The problems you cite here, namely 4k video and Chromium are both arguments in favor of retro computing in my opinion -- Both are solutions looking for a problem that succeed only in perpetuating the churn in hardware, no intrinsic value added, like the 100th re-imagining FPS machine gun splatter fest game. Yawn! :-)


To me it seems the big thing 4k improves on is video immersiveness. After all, reality is 210 degrees field of view, not a comparatively tiny rectangle metres away, and it's crisp and sharp, not somewhat blurry-ish like Full HD at somewhat closer range. I like being able to have a considerably bigger rectangle in my face while still getting acceptable quality; 4k at 60fps is a joy, feels real in a way movies usually don't. Besides, on mobile devices and tablets especially, it's really neat to be able to pinch-zoom into a video and still get some quality. That's not possible with Full HD.

As for Chromium (and by extension all major modern browsers), it's played a pretty important part in making the web a platform to reach pretty much everyone with comparably little effort. A lot of the productivity applications I use day-to-day are web apps, and I guess most wouldn't exist in their anything like their current form if there had to be native Windows, Mac, iOS, and Android apps that people would have to download and install and update and secure (and certainly no Linux app – way too few users to even think about).

To my mind that adds a lot of intrinsic value, at the price of much higher resource consumption, true, but I'd rather have that than the snail pace of innovation and still usually questionable quality we had in the "old days"...


Of course, that only matters if your needs include rendering 4k video or compiling Chromium.

If they don't, then the old hardware is still good.


> Old games, old productivity software. If they were good when they were new, I've never understood how they become "bad" just because time passes.

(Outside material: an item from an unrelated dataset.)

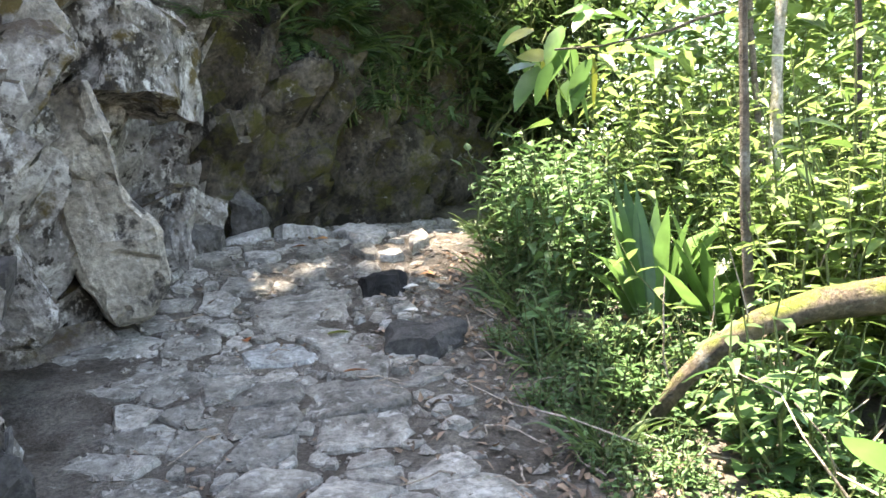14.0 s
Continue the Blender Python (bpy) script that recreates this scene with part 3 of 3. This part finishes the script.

So much this. It upsets me when new reviewers take a look at old games and claim things like they are "dated" (usually they mean pixel graphics, which is a whole category of misunderstanding art) or that they were "good for their time".

No. If they were good when they came out, chances are they are still good. One of my favorite games is Microprose's Sword of the Samurai -- to this day I haven't played a better, more artistically sensible, and more comprehensive simulation of feudal Japan. Even the Total War series is not as good.

Conversely, some old games were bad, and we simply didn't know better. But masterpieces remain masterpieces.


Not to mention that a lot of that "old" productivity software is so much faster than its "modern" replacement that running it in a Electron-based VM is still faster.


If you can work with it, work with it.

Normally things do get better and even if its small, it accumulates.

Display resolution Display colors, refreshrate Battery lifetime Weight (x220 is much heavier then my x390) Thickness Techstandards like newer/better/faster wifi USB-C (I love! charging my laptop with the same cable as my switch and my smartphone. Makes travel easier etc.)

If you are happy with it, feel free to keep using it, but i don't get why it is a possitive thing to not update/upgrade anything at all.


90% of the additions are bloat, but modern versions of Word are far more stable than the ones we used in the past, it has a built in thesaurus and you can mouse over the different designs, fonts, etc and see them update the document in real time, which makes it far more straightforward to find something suitable.

Its grammar and spellchecker are also much better.


Old computers never die. Their users do.